Output the material word for word. Leave each picture out.

--- start of Given data ---

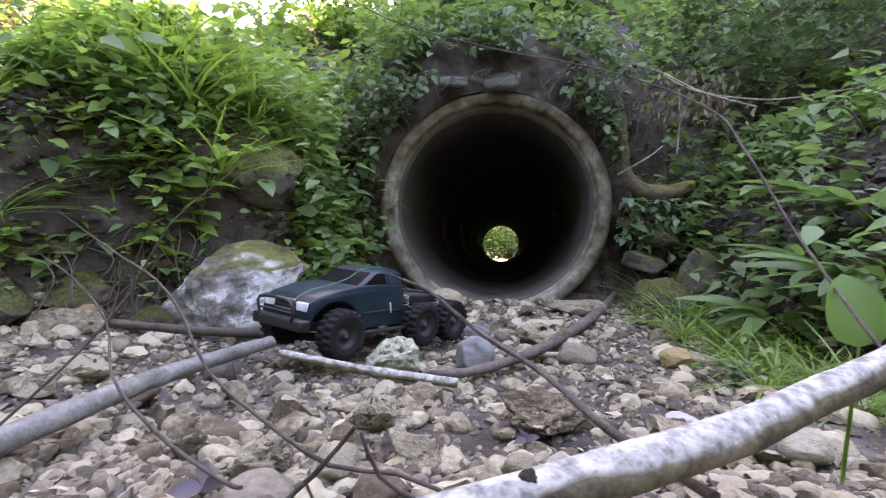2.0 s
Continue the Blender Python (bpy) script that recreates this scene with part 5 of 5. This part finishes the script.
# the single broad leaf beside the pole, and strap ferns on the bank
bl = tagged(new("broad_leaf_plant", clean_quads("leaf_stalk", tube([(0.44, -2.06, 0.19), (0.421, -2.095, 0.385)], [0.003, 0.002], 5, 0, 1), M_GRASS)), "single broad bright green leaf on a stalk", "plant")
V_, F_ = scatter(leaf_shape(11, 0.72, 0.55, 0.5, 0.15), np.array([(0.421, -2.095, 0.385)]), np.array([0.088]), np.array([0.35]), np.array([1.3]), np.array([-0.6]))
part("leaf", quad_mesh("broad_leaf", V_, F_, M_BROADLEAF), bl)
for k, (x, y) in enumerate(((1.12, -0.95), (1.25, -0.75), (1.02, -0.72))):
    fern = tagged(new("strap_fern"), "strap-leaved fern arching from the bank", "fern", "strap ferns")
    fern.matrix_world = Matrix.Translation(on_ground(x, y, 0.05))
    r = np.random.RandomState(70 + k)
    for q in range(9):
        V_, F_ = scatter(STRAP, np.zeros((1, 3)), np.array([0.30 * r.uniform(0.8, 1.2)]), np.array([1.9 + 0.33 * (q - 4) + 0.1 * r.randn()]), np.array([0.45 + 0.3 * r.rand()]), np.array([0.3 * r.randn()]))
        part("frond", quad_mesh("frond", V_, F_, M_LEAF), fern)
# dead leaf clusters hanging by the pipe, rotting leaves on the bed
r = np.random.RandomState(8)
n = 280
px = np.stack([r.normal(0.90, 0.13, n), r.normal(-0.02, 0.06, n), r.uniform(0.92, 1.16, n)], 1)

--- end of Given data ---

Complete answer:
2.0 s
Continue the Blender Python (bpy) script that recreates this scene with part 5 of 5. This part finishes the script.
# the single broad leaf beside the pole, and strap ferns on the bank
bl = tagged(new("broad_leaf_plant", clean_quads("leaf_stalk", tube([(0.44, -2.06, 0.19), (0.421, -2.095, 0.385)], [0.003, 0.002], 5, 0, 1), M_GRASS)), "single broad bright green leaf on a stalk", "plant")
V_, F_ = scatter(leaf_shape(11, 0.72, 0.55, 0.5, 0.15), np.array([(0.421, -2.095, 0.385)]), np.array([0.088]), np.array([0.35]), np.array([1.3]), np.array([-0.6]))
part("leaf", quad_mesh("broad_leaf", V_, F_, M_BROADLEAF), bl)
for k, (x, y) in enumerate(((1.12, -0.95), (1.25, -0.75), (1.02, -0.72))):
    fern = tagged(new("strap_fern"), "strap-leaved fern arching from the bank", "fern", "strap ferns")
    fern.matrix_world = Matrix.Translation(on_ground(x, y, 0.05))
    r = np.random.RandomState(70 + k)
    for q in range(9):
        V_, F_ = scatter(STRAP, np.zeros((1, 3)), np.array([0.30 * r.uniform(0.8, 1.2)]), np.array([1.9 + 0.33 * (q - 4) + 0.1 * r.randn()]), np.array([0.45 + 0.3 * r.rand()]), np.array([0.3 * r.randn()]))
        part("frond", quad_mesh("frond", V_, F_, M_LEAF), fern)
# dead leaf clusters hanging by the pipe, rotting leaves on the bed
r = np.random.RandomState(8)
n = 280
px = np.stack([r.normal(0.90, 0.13, n), r.normal(-0.02, 0.06, n), r.uniform(0.92, 1.16, n)], 1)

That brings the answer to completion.